W ostatnim numerze magazynu Matt wyjaśnił, że słuchanie muzyki przed ujęciami daje mu "odwagę" jakiej potrzebuje przy graniu trudnych scen.
  - Myślałam sobie: "O Boże, co ty mi robisz? - śmieje się Karen. - Byłam strasznie smutna.
      Pod koniec tego dnia, Karen musiała czuć się rozbita.
  - W zasadzie moją pierwszą reakcją było zastanawianie się, czy wystarczająco się postarałam. Od razu zaczęłam panikować, czy ujęłam to w odpowiedni sposób. Co się czuje w ostatniej chwili życia? Jakby... No nie wiem, to może wydawać się wyolbrzymieniem, ale wyobraź sobie, że wiesz, że umrzesz. Co byś zrobił w ostatnich chwilach? Tego się nie da określić. To jest ten moment, w którym trzeba pokazać wszystko, co się potrafi. To jak niemożliwe do wykonania zadanie, więc po nakręceniu tej sceny myślałam: "Czy tak powinno być? Czy to wystarczy? A może przesadziłam? Nie mam pojęcia." Potem trochę ochłonęłam i pomyślałam: "Dobra, przynajmniej było to szczere i tak naprawdę to się liczy."
      Czy zagrałaby tę scenę trzy lata temu?
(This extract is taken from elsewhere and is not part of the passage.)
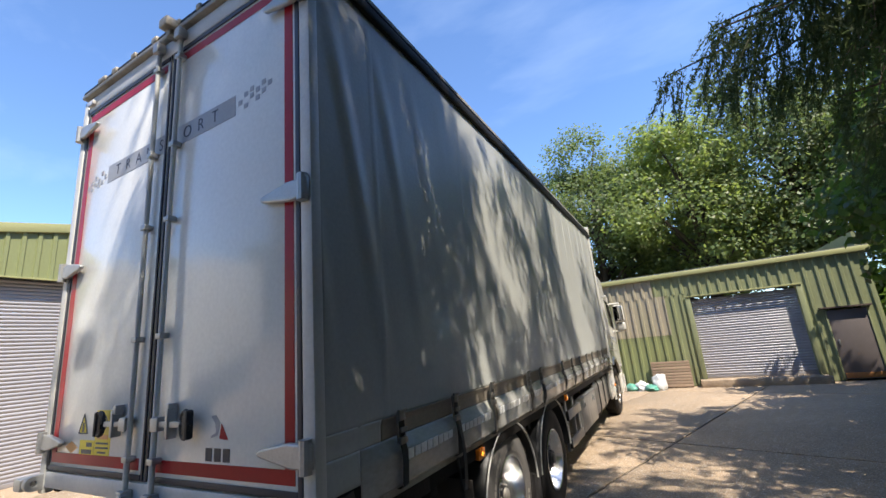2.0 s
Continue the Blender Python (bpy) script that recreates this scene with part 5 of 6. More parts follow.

  - Nie. Nie tak, jak teraz. Zdecydowanie nie. W tej scenie każde wypowiedziane słowo jest przepojone trzyletnim doświadczeniem i miłością do tej pracy. Kiedy tylko pojawiliśmy się w Doctorze Who, od razu ruszyliśmy z kopyta, jakbyśmy znaleźli się w samym środku trąby powietrznej, ale potem zaczęliśmy się zastanawiać czy... - [Karen] waha się. - Zastanawiasz się: "Czy tak jest dobrze? Może powinnam to zrobić inaczej?" A potem kręcisz się w kółko, starając się to rozgryźć, bo naprawdę zaczynasz to poważnie analizować. [W tym miejscu skany są tak rozmyte, że ciężko odczytać mi kilka słów, więc je pominę, ale zdanie, co dziwne, wciąż ma jakiś sens - przyp. tłum.] Później, jakoś podczas nagrywania naszego drugiego sezonu, zaczęłam czuć, że naprawdę "zrozumiałam" tę postać. Albo po prostu w pewnym momencie ona stała się moją drugą naturą. W Doctorze Who nauczyłam się bardzo dużo. Zdobyłam sporo doświadczenia, a teraz nadszedł czas, abym odeszła.